------ RECORDS FOR THIS EXERCISE ------

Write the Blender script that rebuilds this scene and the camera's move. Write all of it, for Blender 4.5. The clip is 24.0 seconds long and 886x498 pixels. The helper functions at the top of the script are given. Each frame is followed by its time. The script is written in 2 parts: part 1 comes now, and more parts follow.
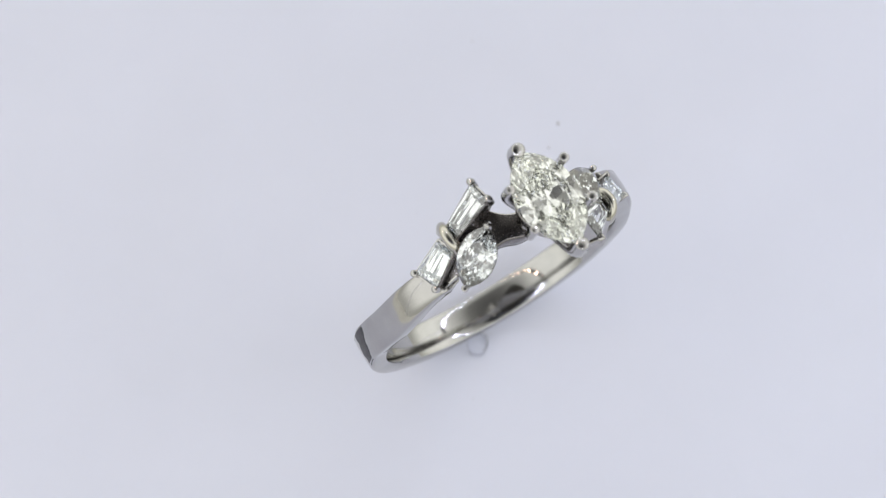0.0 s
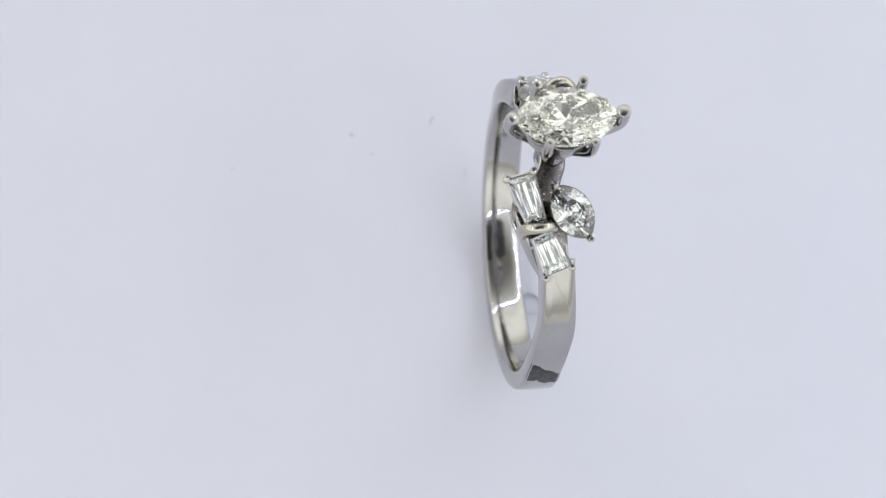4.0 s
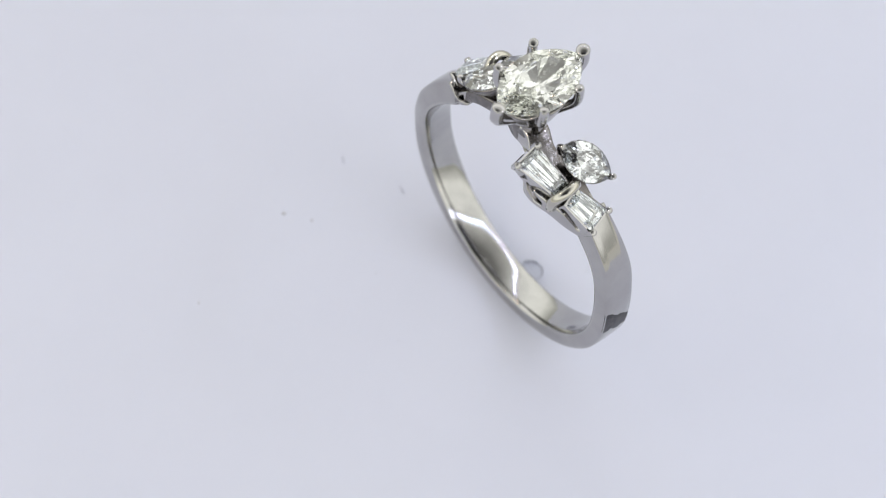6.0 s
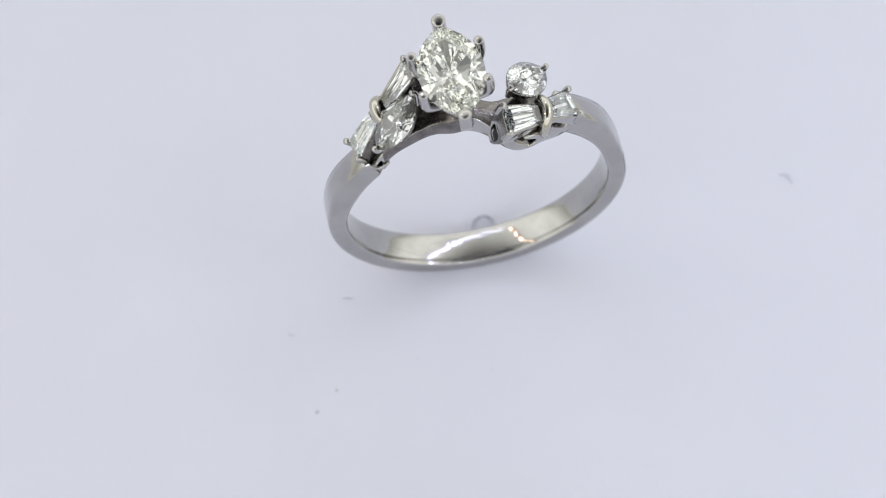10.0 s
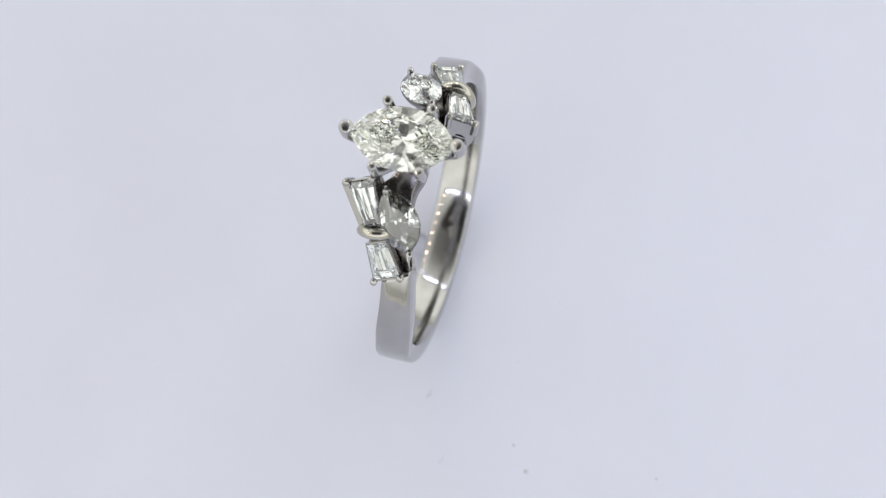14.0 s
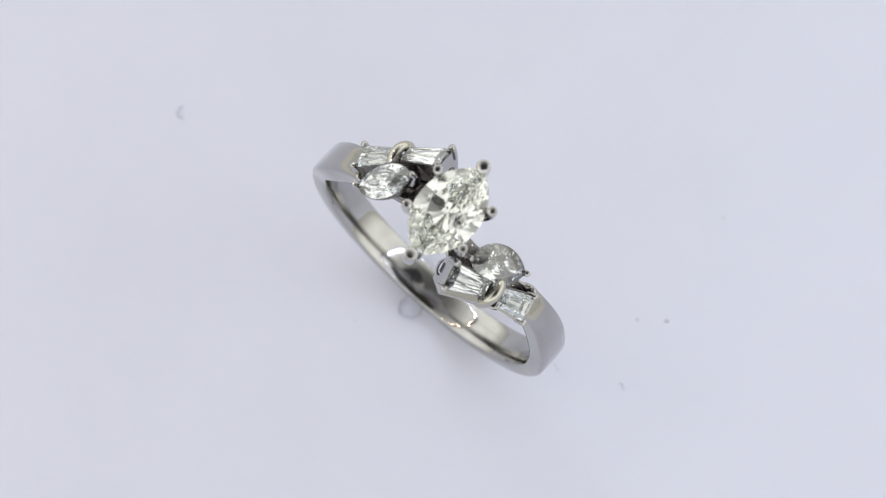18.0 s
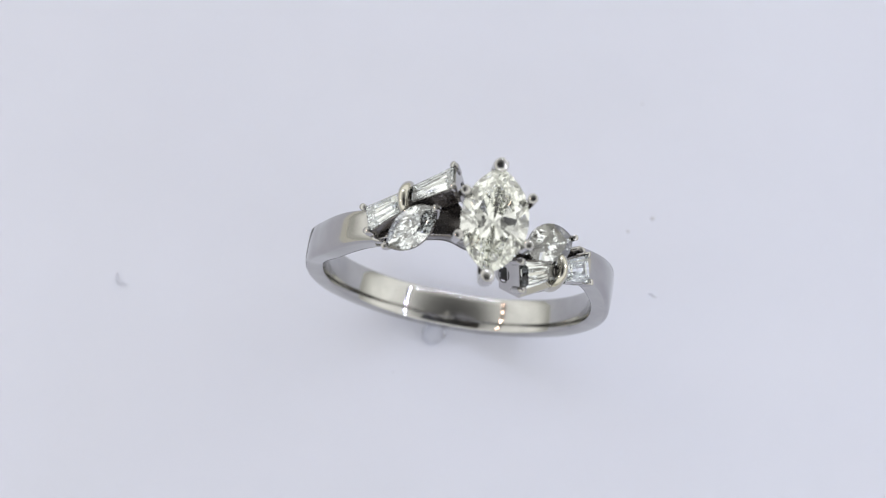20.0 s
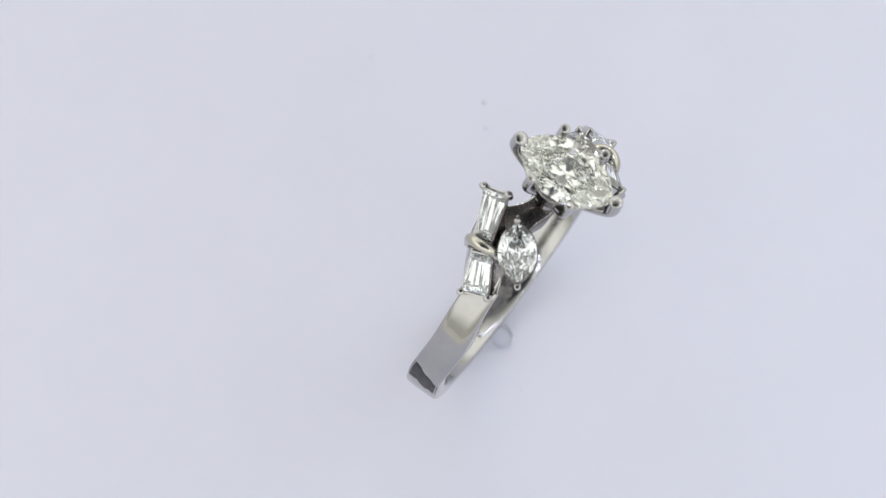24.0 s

------
------ RECORDS FOR THIS EXERCISE ------

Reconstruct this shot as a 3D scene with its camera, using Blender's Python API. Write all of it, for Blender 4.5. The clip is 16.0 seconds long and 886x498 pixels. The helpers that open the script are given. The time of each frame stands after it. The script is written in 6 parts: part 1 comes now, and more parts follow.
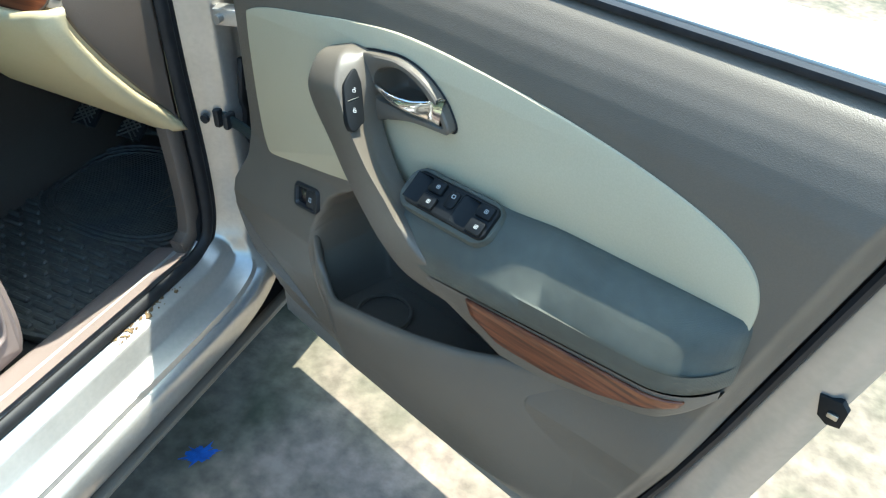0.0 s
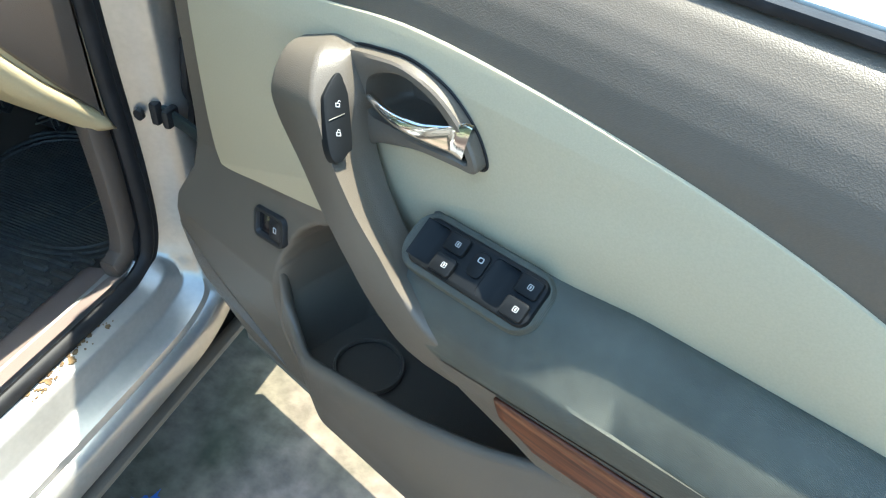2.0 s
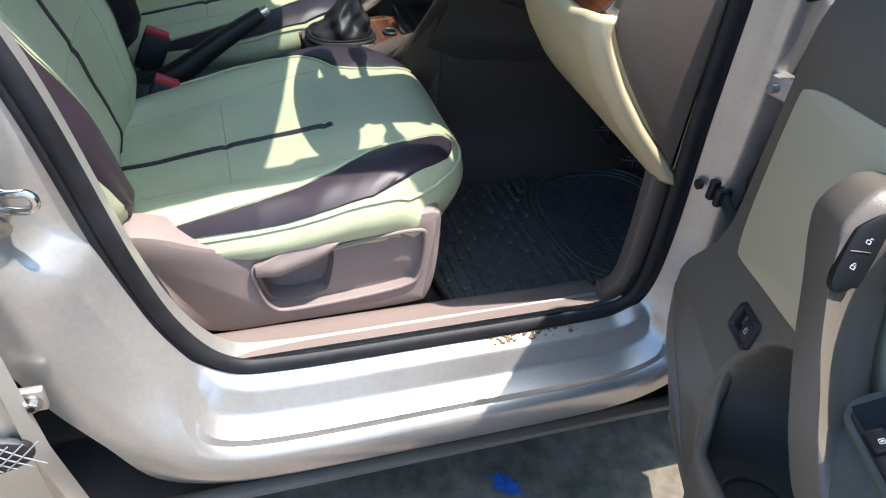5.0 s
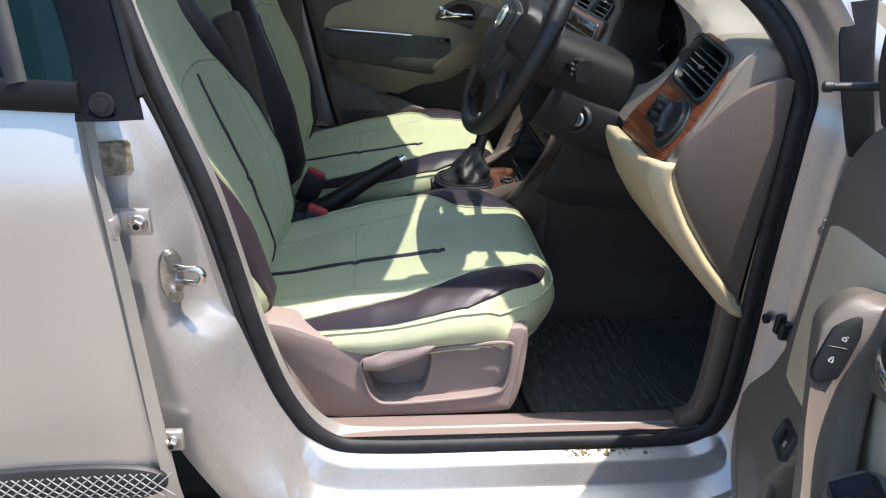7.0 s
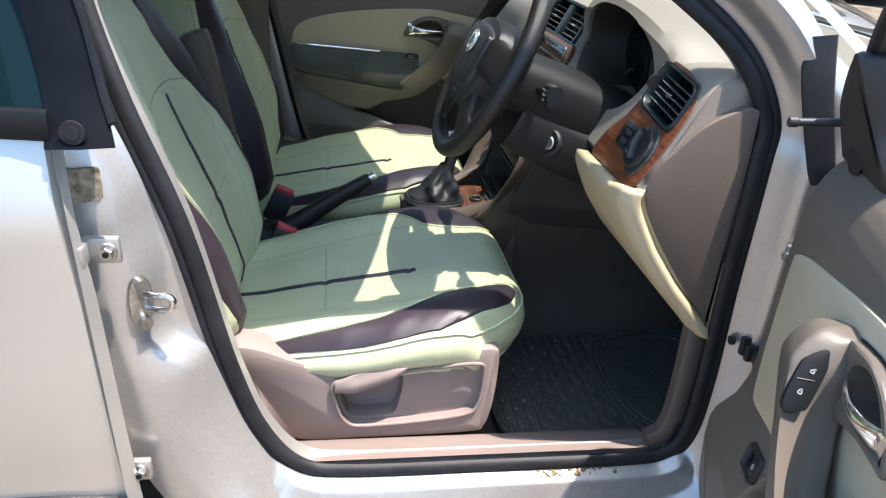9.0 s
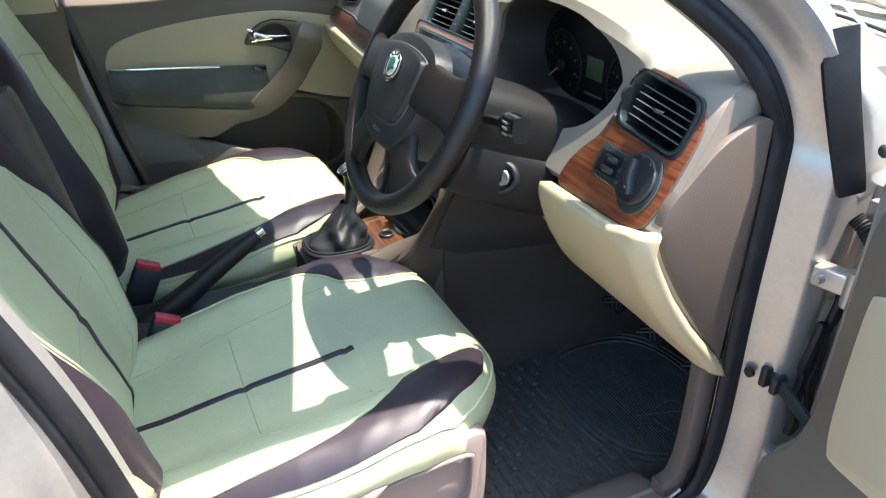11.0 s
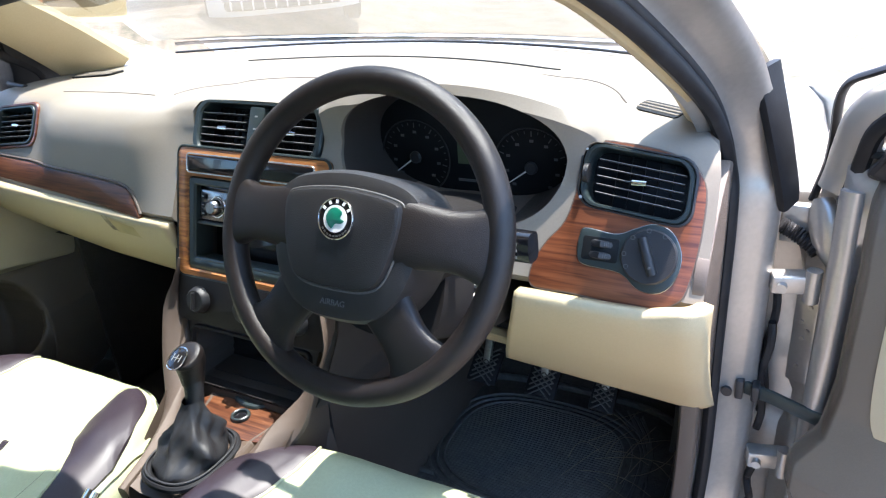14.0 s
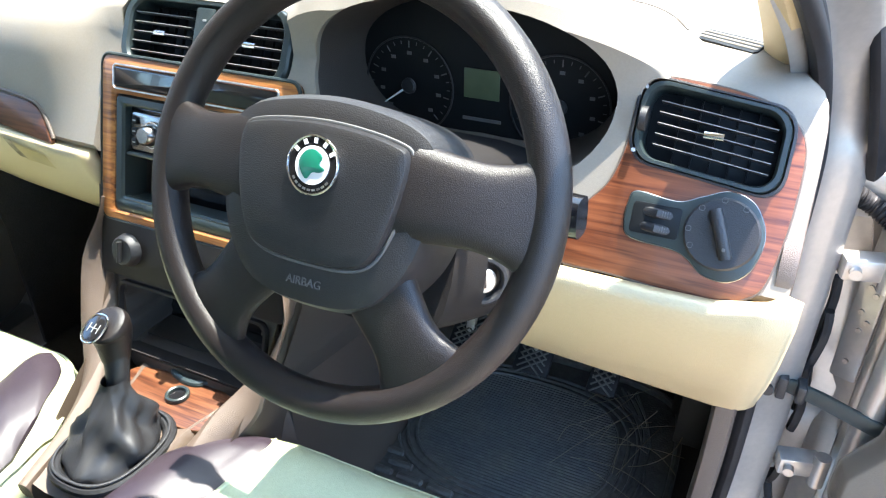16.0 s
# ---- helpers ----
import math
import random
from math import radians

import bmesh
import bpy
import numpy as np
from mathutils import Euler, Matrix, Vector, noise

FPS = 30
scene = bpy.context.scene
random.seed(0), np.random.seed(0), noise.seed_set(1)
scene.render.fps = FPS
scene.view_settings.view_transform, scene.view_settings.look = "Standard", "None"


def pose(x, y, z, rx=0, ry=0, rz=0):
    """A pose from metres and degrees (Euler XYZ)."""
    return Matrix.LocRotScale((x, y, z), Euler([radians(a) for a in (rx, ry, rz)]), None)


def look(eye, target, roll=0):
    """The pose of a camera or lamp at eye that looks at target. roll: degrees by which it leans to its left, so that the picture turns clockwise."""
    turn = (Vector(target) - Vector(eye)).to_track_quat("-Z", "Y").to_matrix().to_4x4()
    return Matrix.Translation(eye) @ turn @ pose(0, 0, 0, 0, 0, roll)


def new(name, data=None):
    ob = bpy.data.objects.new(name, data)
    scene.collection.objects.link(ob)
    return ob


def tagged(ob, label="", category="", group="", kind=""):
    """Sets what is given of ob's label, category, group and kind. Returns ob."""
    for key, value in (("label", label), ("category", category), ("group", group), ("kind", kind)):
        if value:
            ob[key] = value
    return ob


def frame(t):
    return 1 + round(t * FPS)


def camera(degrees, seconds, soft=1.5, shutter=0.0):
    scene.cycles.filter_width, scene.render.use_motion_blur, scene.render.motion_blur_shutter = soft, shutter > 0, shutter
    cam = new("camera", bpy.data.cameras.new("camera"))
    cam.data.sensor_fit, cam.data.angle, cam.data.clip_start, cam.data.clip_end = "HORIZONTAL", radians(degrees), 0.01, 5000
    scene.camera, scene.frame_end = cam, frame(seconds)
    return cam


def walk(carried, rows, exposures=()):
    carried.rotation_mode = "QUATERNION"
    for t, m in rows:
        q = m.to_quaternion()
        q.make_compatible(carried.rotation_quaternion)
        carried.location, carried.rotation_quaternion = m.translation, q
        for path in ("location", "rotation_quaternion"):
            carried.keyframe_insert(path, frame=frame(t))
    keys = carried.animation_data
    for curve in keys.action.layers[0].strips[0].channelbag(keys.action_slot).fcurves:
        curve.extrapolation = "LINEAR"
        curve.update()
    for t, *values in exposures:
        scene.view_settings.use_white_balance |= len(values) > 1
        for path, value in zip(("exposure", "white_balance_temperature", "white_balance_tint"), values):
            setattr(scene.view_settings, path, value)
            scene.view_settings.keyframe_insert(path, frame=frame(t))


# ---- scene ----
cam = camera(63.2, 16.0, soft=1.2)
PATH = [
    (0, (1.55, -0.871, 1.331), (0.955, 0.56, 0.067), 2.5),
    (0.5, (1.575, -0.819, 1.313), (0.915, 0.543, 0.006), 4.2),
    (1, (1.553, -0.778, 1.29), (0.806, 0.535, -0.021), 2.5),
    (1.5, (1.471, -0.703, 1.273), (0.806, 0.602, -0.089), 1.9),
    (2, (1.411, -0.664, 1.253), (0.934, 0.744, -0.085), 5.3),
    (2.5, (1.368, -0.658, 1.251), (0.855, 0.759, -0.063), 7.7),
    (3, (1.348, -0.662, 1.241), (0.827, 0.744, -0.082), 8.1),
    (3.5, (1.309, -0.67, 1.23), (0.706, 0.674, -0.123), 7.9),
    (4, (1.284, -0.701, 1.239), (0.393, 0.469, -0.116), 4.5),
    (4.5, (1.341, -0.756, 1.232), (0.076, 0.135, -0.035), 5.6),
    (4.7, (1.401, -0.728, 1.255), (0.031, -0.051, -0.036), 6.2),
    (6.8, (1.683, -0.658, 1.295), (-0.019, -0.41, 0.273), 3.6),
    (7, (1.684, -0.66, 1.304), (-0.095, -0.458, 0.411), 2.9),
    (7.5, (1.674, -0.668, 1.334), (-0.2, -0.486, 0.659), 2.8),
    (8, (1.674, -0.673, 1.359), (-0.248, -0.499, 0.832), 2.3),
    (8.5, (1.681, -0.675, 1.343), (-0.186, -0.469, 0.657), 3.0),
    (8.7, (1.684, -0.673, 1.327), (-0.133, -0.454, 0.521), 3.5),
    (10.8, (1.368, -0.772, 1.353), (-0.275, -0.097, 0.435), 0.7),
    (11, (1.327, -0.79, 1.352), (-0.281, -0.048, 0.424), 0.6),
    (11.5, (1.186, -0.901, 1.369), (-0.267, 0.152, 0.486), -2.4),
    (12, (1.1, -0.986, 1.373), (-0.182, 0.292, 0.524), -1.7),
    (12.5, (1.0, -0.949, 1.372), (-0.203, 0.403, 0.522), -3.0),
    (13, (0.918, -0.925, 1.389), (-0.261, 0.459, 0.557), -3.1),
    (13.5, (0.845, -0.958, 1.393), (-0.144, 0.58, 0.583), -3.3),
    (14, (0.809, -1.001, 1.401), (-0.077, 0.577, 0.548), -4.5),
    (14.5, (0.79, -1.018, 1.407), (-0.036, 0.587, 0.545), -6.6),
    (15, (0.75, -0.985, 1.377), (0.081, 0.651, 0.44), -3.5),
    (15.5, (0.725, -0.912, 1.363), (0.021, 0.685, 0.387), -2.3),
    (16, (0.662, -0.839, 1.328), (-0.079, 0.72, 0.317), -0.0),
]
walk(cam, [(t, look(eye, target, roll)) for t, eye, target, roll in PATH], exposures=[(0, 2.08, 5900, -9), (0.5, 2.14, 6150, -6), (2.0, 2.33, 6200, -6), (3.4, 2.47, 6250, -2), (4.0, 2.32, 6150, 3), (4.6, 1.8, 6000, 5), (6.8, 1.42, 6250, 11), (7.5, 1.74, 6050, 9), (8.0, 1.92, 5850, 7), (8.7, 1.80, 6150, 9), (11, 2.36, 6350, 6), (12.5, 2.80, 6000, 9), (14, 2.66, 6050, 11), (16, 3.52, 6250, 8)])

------

- WHAT TO WORK ON:
Copy the records above exactly, beginning at the line that contains "q.make_compatible(carried.rotation_quaternion)" and stopping after the line that contains "scene.view_settings.keyframe_insert(path, frame=frame(t))".

- SOLUTION FOR THIS TASK:
        q.make_compatible(carried.rotation_quaternion)
        carried.location, carried.rotation_quaternion = m.translation, q
        for path in ("location", "rotation_quaternion"):
            carried.keyframe_insert(path, frame=frame(t))
    keys = carried.animation_data
    for curve in keys.action.layers[0].strips[0].channelbag(keys.action_slot).fcurves:
        curve.extrapolation = "LINEAR"
        curve.update()
    for t, *values in exposures:
        scene.view_settings.use_white_balance |= len(values) > 1
        for path, value in zip(("exposure", "white_balance_temperature", "white_balance_tint"), values):
            setattr(scene.view_settings, path, value)
            scene.view_settings.keyframe_insert(path, frame=frame(t))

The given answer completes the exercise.